Bilindiği gibi Süleyman Şah, Anadolu Fâtihi ve Türkiye Selçuklu Devletinin kurucusu ? ve ilk sultânı olması hasebiyle, onun isminden kalan bir hatıra olarak zikredilmesi kuvvetle muhtemeldir. Ertuğrul Gâzî’nin annesinin ise, şu anda Domaniç’de medfûn bulunan Hayme Ana olduğu ifade edilmektedir. II. Abdülhamid’in emriyle türbe yapılmıştır.

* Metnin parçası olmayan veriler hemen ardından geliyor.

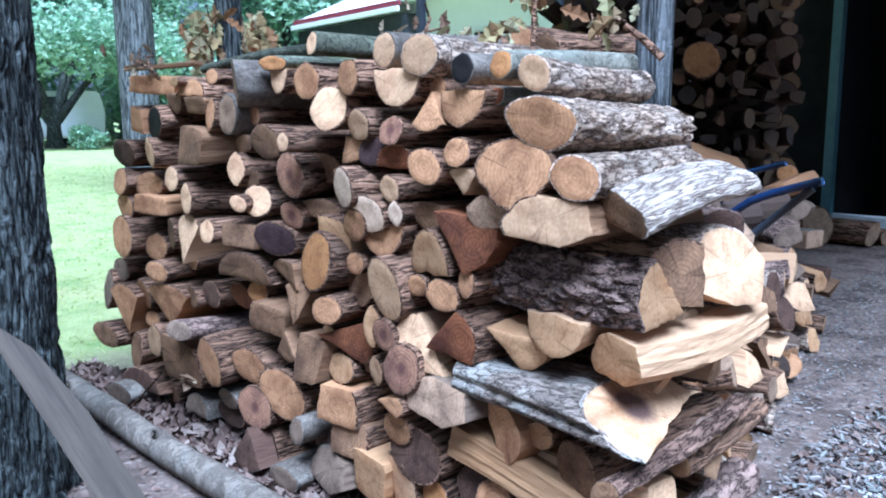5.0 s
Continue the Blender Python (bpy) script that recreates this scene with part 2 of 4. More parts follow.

Klasik nakillere göre, daha evvel İran’da Mahan denilen yerde Süleyman Şah idaresinde yaşayan Kayılar, Moğol istilasının etkisiyle Anadolu’ya ve Ahlat’a gelmişler; oradan da Mardin’e 250 km kadar güney-batıda yer alan Caber Kalesi yakınında Fırat nehrini geçmeye çalışırken, Süleyman Şah’ın boğulması üzerine kollara ayrılarak Anadolu’ya yayılmışlardır. Caber Kalesi yanındaki bu menkıbevî mezar, hâlâ Türk Mezarı diye bilinmektedir ve toprağı Türkiye Cumhuriyetine aittir.

Gündüz Alp’in kabrinin Ankara yakınlarında olduğu ve gerçekten Süleyman Şah’ın oğlu Selçuklu Sultânı I. Kılıçarslan’ın da tarihî Türk Mezarına yakın bir yerde Dicle’nin Habur koluna düşerek vefat ettiği nakilleri nazara alındığında, bu önemli hatıraların tesiriyle Süleyman Şah adının Selçukoğullarından Osmanoğullarına geçişin bir sembolü olduğu düşünülebilir[2].


[2] İbn-i Kemal, Tevârih-i Âl-i Osman, I. Defter, sh. 201-204; Lütfi Paşa, Tevârîh-i Âl-i Osman, sh. 17-27; Âlî, Künhü’l-Ahbâr, Ahmed Uğur neşri, sh. 29-41, Köprülü, Fuad, Osmanlı Devleti’nin Kuruluşu, Ankara 1994, sh. 3-5, 68-73; Uzunçarşılı, Osmanlı Tarihi, c. I, sh. 93-103; Gibbons, H. A., The Foundation of the Ottoman Empire, chapter I; Tevkı’î Mehmed Paşa Tarihi, TOEM, nr. 79, sh. 87 vd.; Kantemir, c. I, sh. 57-58; Köprülü, M. Fuad, “Osmanlı İmparatorluğu’nun Etnik Menşei Mes’elesi”, Belleten, c. VII, sayı 28(1943), sh. 219-313; Köprülü, M. Fuad, “Kayı Kabilesi Hakkında Yeni Notlar”, Belleten, c. VIII, sayı 31(1944), sh. 421-452.